Commentary by Eoin Treacy

PGMs: Rhodium The Come Back Kid

Thanks to a subscriber for this report from Bloomberg which may be of interest to subscribers. Here is a section: 

Alongside subdued supply growth, the PGM sector enjoys strong demand side trends. Indeed palladium and rhodium are closely tied to the fast growing gasoline markets of the US and China. Increased gasoline penetration in Europe will also skew upside risks to palladium demand in the event of an eventual recovery in European demand. However, of the group, China is set to be the major driver of tightening physical fundamentals across the PGM sector and specifically palladium and rhodium. This will be driven by efforts to balance the growth in car ownership with combating the country’s pollution problem.

We estimate that the combination of low car penetration compared to other more developed markets and increasing emission standards will mean China will be the largest single source of increased autocat demand for palladium, rhodium and even platinum between now and the end of the decade. Figure 6 shows that between 2013 and 2020 global palladium demand growth for autocats will rise 2,166,000 ounces of which China will represent just under 1,000,000 or 44%. The equivalent figures for platinum and rhodium are 23% and 30% respectively.

While inventories are high across the PGM complex, market deficits over the coming years alongside increased ETF inflows will push inventory to consumption ratios down to critically low levels. Last month in the Commodities Quarterly report we attempted to establish which markets would experience significant inventory drawdown in response to market deficits and at what point inventories would hit levels that could trigger a more rapid appreciation in PGM prices. We showed that platinum inventories would only fall to 2007 levels by the end of the decade, but depending on ETF flows and how tightly this metal is held, the physical squeeze could occur as soon as next year. For palladium, inventories were estimated to drop to 2001 levels by 2018, but if ETF flows continued then physical tightness could start to take hold in 2016. A similar timeframe was seen for the rhodium market.

However, we find that ETF flows have been relatively modest into the rhodium market up until now. Indeed compared to market size and above ground inventories, there remains considerable room for more inflows if the platinum and palladium markets are a guide, Figure 9. Indeed the rapid price gains in palladium will increase the attractiveness of rhodium added to which rhodium is the most effective PGM at treating NOx emissions.

Eoin Treacy's view

Here is a link to the full report

The platinum group metals (PGMs) have been subject to a great deal of variation in their performance over the last couple of years as the mixed picture on global economic growth, excess supply, South African labour relations and the unfolding Russian situation have come to bear on the respective fundamentals of the metals.
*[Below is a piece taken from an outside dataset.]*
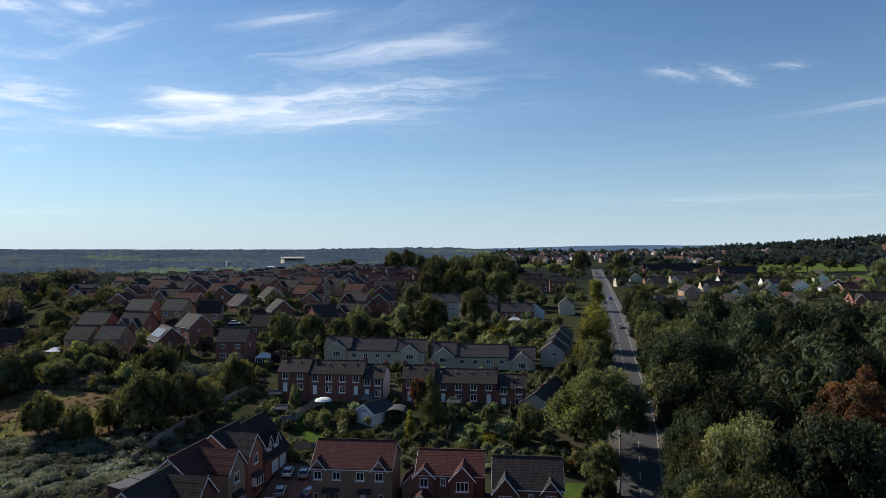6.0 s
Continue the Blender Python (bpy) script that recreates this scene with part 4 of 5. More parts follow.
scrub = scatter(41, 620, in_scrub, 2.5)
bramble_patch("bramble", "low grey-green bramble thicket on rough ground", [p for p in scrub if p[1] < 153], "bramble", 1.7, 6.0, 300, 0.6)
bramble_patch("scrub", "mixed low green scrub on rough ground", [p for p in scrub if p[1] >= 153][::2], "hedge", 2.2, 5.2, 130)
bramble_patch("scrub", "mixed olive green scrub on rough ground", [p for p in scrub if p[1] >= 153][1::2], "slope", 2.0, 5.2, 130)


grass = random.Random(47)
tufts = [p for p in ((-142 + 52 * grass.random(), 146 + 31 * grass.random()) for _ in range(900)) if on_meadow(*p, 1.5)]
grove("meadow_grass", "tussocks of long dry brown and green grass", [(x, y, 0.4 + 0.7 * grass.random(), 1.4 + 2.4 * grass.random()) for x, y in tufts], "straw", 36, 0.16, 3, 0.7)


def in_hollow(rng):
    phi, r = 34 + 17 * rng.random(), 172 + 110 * rng.random()
    x, y = -math.sin(radians(phi)) * r, 24 + math.cos(radians(phi)) * r
    if any((x - a) ** 2 + (y - c) ** 2 < 11 ** 2 for a, c, *_ in ESTATE) or on_meadow(x, y, 2.5) or x > -100 and y > 190 or any((x - a) ** 2 + (y - c) ** 2 < (2 + 0.45 * w) ** 2 for a, c, t, w, m in HOLLOW):
        return None
    return x, y


hollow = scatter(45, 330, in_hollow, 3.9)
for k, mat in enumerate(("hedge", "oak", "slope")):
    grove("scrub", "tall mixed scrub and young trees below the estate", [(x, y, 2.5 + 4.5 * woods.random(), 5.5 + 3.5 * woods.random()) for x, y in hollow[k::3]], mat, 380, 0.09, 7, 0.72)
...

Palladium remains the clear outperformer and remains in a relatively consistent uptrend. The progression of higher reaction lows remains intact as it moves through the round $900 level and a sustained move below $865 would be the minimum required to question the consistency of the advance.

Platinum has been ranging mostly above $1400 since 2011 but the amplitude of the congestion area contracted from 2014 and it encountered resistance near $1500 in July, before dropping to break what had been a progression of higher reaction lows evident since January. It is currently retesting the $1400 area and will need to hold this week’s lows if potential for higher to lateral ranging is to be given the benefit of the doubt.

Rhodium is often used in jewellery as an anti-tarnish material for silver and is the plating used to give white gold its extra white finish, but its use in catalytic converters could represent a major demand driver. The db Physical Rhodium ETC was launched in 2011, has $122 million in assets but is not particularly liquid. It surged in July to break the progression of lower rally highs that has been in place since inception and is currently consolidating that gain. It will need to find support in the region of the 200-day MA to demonstrate demand is returning at progressively higher levels.